# Record excerpts
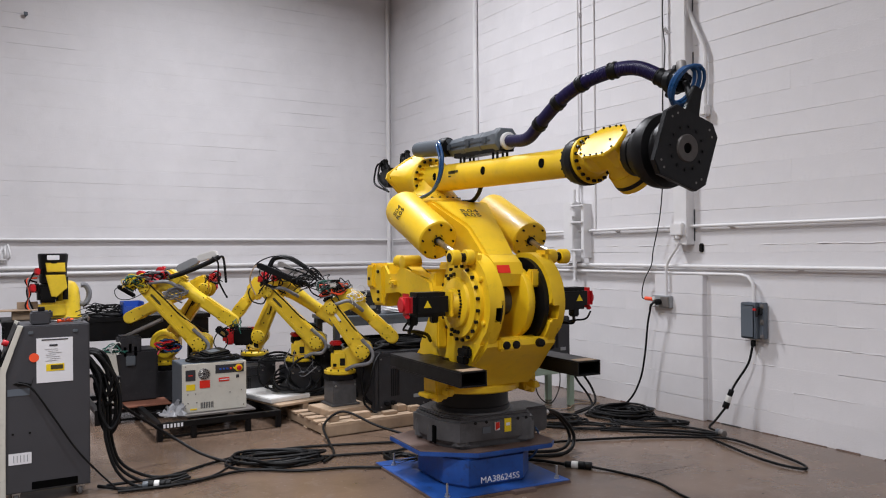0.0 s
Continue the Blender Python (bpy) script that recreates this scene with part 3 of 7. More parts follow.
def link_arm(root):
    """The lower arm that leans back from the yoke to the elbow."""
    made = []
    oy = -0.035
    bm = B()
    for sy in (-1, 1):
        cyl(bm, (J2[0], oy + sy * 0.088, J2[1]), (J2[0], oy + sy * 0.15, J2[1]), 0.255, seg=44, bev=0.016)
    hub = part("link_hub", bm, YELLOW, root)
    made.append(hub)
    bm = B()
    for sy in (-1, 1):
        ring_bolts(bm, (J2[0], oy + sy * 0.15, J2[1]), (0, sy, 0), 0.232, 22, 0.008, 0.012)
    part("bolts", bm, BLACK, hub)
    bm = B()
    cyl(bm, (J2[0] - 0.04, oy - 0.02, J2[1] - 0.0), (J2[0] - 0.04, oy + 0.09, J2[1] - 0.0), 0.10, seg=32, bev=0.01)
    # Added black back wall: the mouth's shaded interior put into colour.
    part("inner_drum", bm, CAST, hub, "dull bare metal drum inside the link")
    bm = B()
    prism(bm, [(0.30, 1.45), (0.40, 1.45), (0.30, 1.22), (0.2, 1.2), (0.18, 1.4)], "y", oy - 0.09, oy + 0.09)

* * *

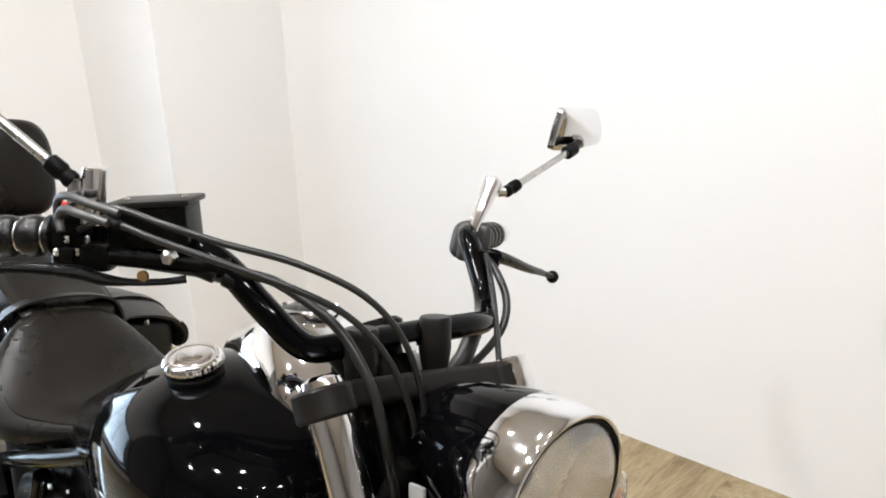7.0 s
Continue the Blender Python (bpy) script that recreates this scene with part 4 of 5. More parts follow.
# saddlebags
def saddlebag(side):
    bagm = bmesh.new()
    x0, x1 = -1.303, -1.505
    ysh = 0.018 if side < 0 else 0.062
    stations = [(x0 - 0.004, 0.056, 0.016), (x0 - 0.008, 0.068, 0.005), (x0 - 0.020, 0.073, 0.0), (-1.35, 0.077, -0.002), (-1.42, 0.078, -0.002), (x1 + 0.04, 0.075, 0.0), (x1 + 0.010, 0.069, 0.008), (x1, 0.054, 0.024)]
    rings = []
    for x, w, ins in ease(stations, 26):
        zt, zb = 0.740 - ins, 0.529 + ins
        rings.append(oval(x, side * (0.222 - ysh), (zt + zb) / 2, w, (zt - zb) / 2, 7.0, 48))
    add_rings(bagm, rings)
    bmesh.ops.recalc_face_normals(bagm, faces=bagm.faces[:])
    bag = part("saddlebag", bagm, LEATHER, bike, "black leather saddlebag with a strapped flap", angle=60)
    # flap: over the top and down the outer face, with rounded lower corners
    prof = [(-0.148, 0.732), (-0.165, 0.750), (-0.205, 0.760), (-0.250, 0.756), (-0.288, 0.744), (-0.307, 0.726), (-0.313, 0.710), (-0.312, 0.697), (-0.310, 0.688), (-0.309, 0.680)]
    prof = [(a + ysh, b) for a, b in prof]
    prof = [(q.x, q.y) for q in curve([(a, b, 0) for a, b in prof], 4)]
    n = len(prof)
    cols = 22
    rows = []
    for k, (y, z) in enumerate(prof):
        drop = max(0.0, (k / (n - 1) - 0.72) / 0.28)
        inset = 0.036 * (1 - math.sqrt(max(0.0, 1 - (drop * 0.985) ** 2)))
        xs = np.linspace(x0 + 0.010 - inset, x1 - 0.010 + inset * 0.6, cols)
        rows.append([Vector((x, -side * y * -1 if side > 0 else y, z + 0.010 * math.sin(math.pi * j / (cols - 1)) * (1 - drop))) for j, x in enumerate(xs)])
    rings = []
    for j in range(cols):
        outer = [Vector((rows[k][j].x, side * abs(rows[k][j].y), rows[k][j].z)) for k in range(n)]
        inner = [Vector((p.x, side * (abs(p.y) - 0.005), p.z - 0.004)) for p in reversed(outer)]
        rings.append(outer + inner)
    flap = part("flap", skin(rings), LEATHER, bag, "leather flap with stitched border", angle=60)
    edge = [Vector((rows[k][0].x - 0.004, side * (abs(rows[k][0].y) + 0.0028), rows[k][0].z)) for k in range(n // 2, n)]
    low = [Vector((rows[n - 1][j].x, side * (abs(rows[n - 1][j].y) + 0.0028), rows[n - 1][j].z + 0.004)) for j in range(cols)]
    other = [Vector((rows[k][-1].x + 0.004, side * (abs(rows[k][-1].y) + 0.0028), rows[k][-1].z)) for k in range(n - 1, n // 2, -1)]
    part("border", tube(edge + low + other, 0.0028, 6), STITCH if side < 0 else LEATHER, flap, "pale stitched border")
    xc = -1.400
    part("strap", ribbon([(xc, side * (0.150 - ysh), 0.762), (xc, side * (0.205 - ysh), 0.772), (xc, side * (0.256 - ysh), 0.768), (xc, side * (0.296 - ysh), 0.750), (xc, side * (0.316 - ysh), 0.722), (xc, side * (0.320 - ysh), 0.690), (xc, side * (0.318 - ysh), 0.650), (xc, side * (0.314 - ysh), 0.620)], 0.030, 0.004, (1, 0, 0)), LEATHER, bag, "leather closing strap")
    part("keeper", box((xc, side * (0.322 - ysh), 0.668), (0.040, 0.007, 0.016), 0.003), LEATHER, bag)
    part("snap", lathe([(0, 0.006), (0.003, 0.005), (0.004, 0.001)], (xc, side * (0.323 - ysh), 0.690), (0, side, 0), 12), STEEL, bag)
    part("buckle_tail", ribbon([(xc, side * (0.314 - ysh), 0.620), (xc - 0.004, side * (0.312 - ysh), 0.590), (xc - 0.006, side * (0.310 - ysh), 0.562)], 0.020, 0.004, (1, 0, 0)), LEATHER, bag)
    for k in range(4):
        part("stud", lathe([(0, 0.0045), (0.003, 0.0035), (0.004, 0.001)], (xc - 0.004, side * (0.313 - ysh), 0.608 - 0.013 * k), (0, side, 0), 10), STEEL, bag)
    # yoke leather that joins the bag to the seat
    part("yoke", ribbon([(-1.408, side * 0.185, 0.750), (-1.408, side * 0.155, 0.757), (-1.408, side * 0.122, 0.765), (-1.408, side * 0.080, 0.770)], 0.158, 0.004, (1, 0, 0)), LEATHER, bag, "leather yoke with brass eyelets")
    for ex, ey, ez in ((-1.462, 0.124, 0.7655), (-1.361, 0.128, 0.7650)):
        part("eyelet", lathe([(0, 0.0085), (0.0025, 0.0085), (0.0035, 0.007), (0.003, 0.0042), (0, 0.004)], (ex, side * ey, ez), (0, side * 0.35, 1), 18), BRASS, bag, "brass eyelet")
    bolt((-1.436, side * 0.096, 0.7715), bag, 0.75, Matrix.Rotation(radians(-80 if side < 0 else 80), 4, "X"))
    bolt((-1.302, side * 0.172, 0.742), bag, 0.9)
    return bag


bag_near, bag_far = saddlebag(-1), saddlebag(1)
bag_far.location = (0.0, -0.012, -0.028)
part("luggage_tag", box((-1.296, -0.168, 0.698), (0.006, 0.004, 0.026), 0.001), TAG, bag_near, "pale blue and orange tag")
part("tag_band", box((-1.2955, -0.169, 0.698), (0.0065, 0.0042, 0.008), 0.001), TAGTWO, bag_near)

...

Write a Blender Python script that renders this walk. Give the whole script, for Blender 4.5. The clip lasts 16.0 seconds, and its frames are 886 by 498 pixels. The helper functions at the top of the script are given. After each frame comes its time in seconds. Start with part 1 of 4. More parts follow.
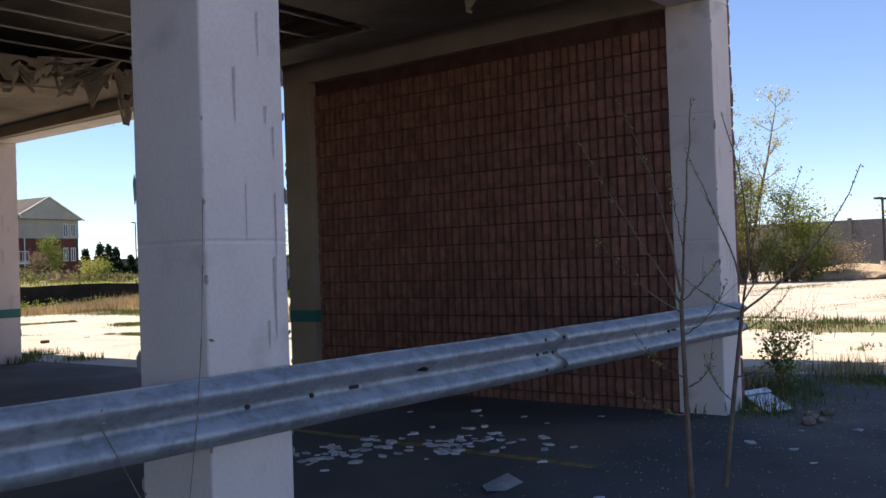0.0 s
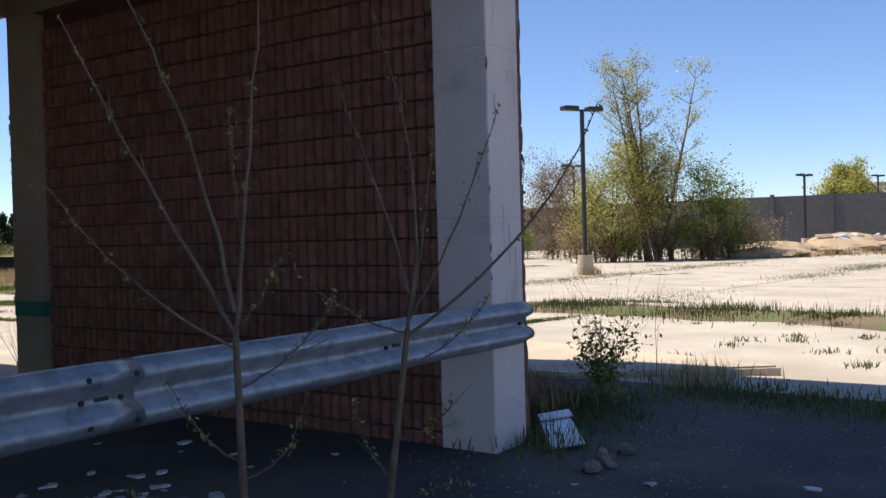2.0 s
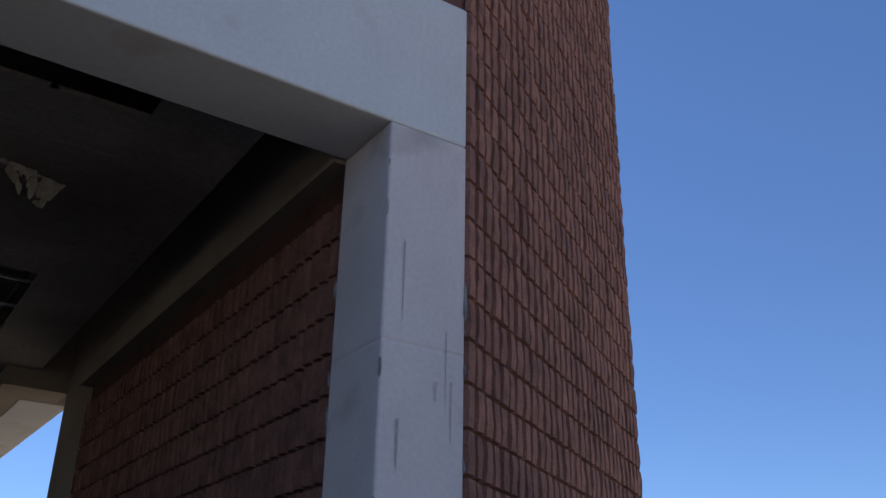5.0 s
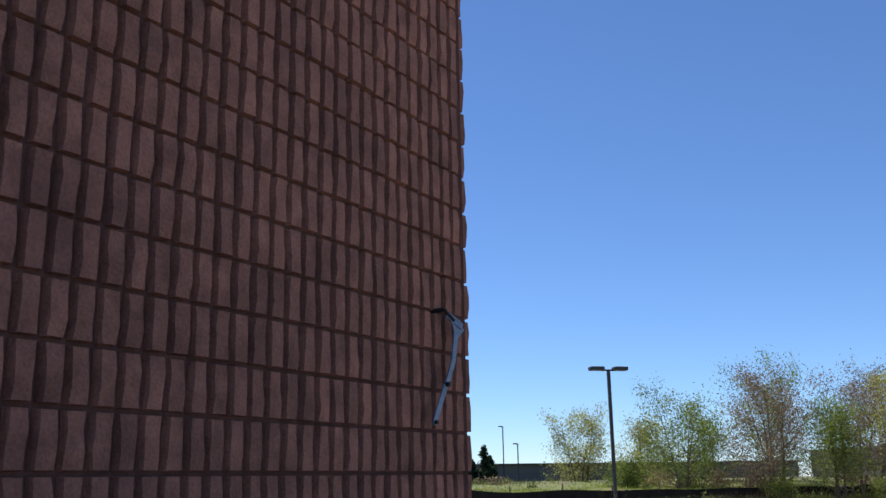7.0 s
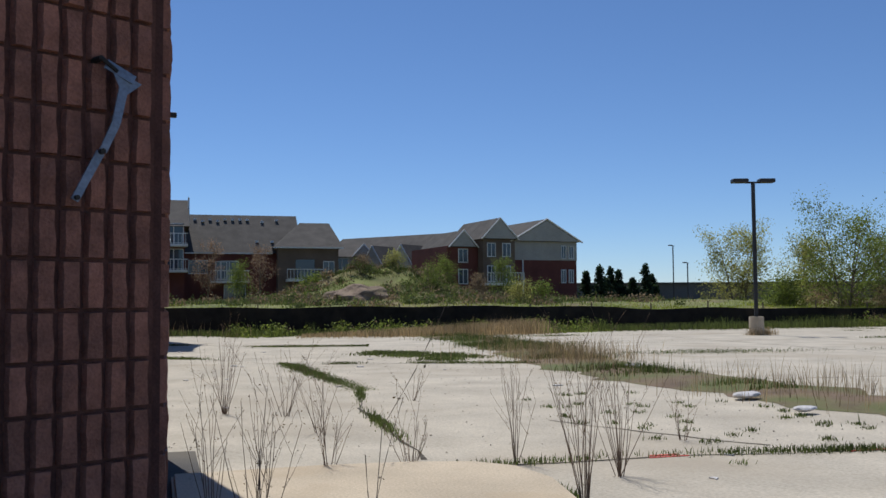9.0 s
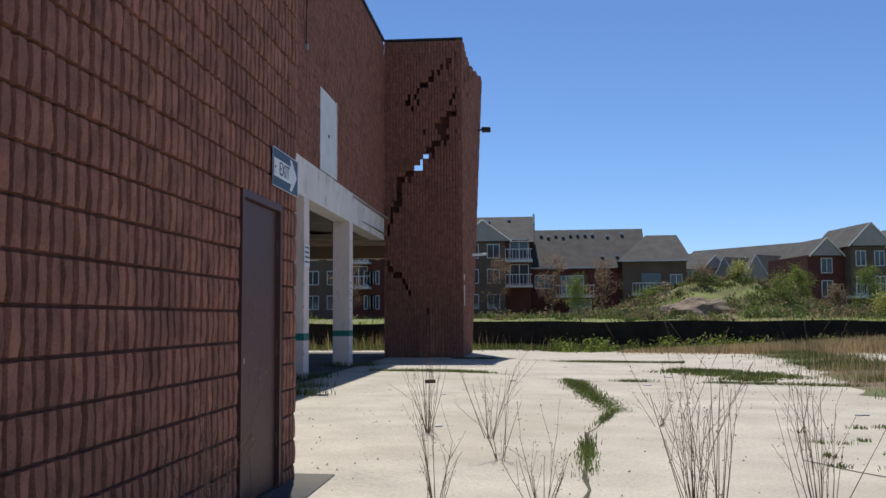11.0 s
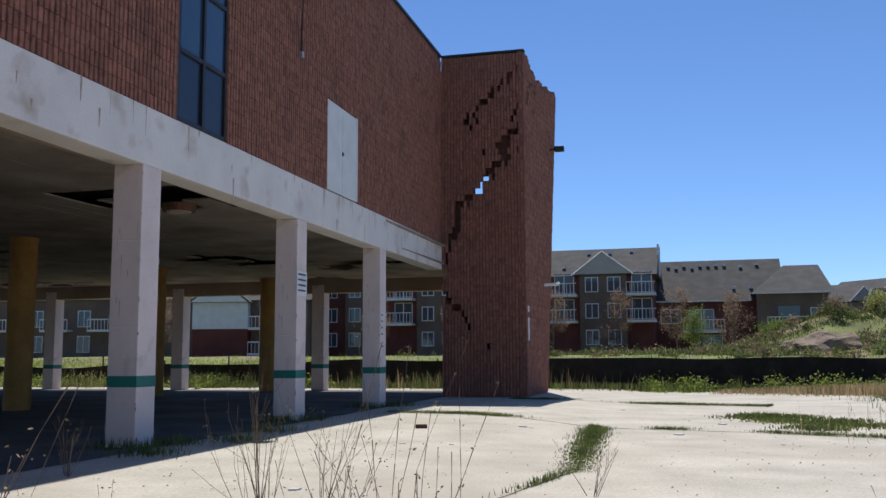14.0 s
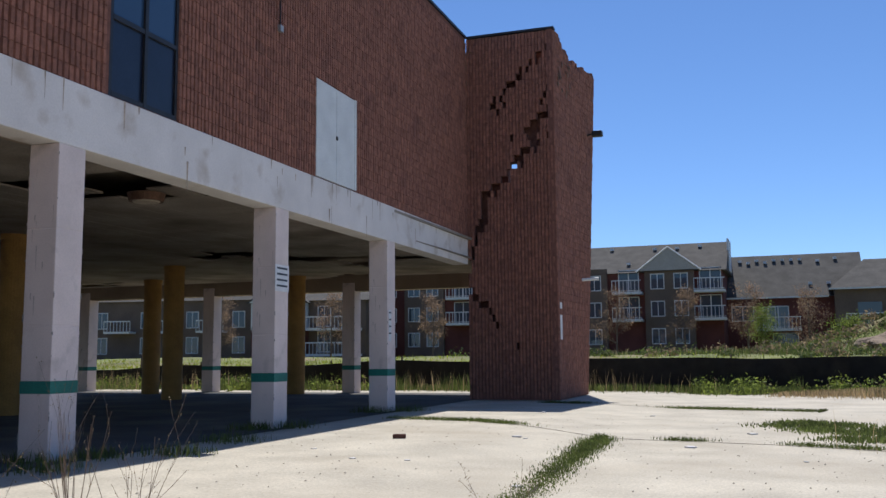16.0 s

# Required task
In the entries above, find lines with "Continue" and copy each.

# Expected answer
Continue the Blender Python (bpy) script that recreates this scene with part 3 of 7. More parts follow.
Continue the Blender Python (bpy) script that recreates this scene with part 4 of 5. More parts follow.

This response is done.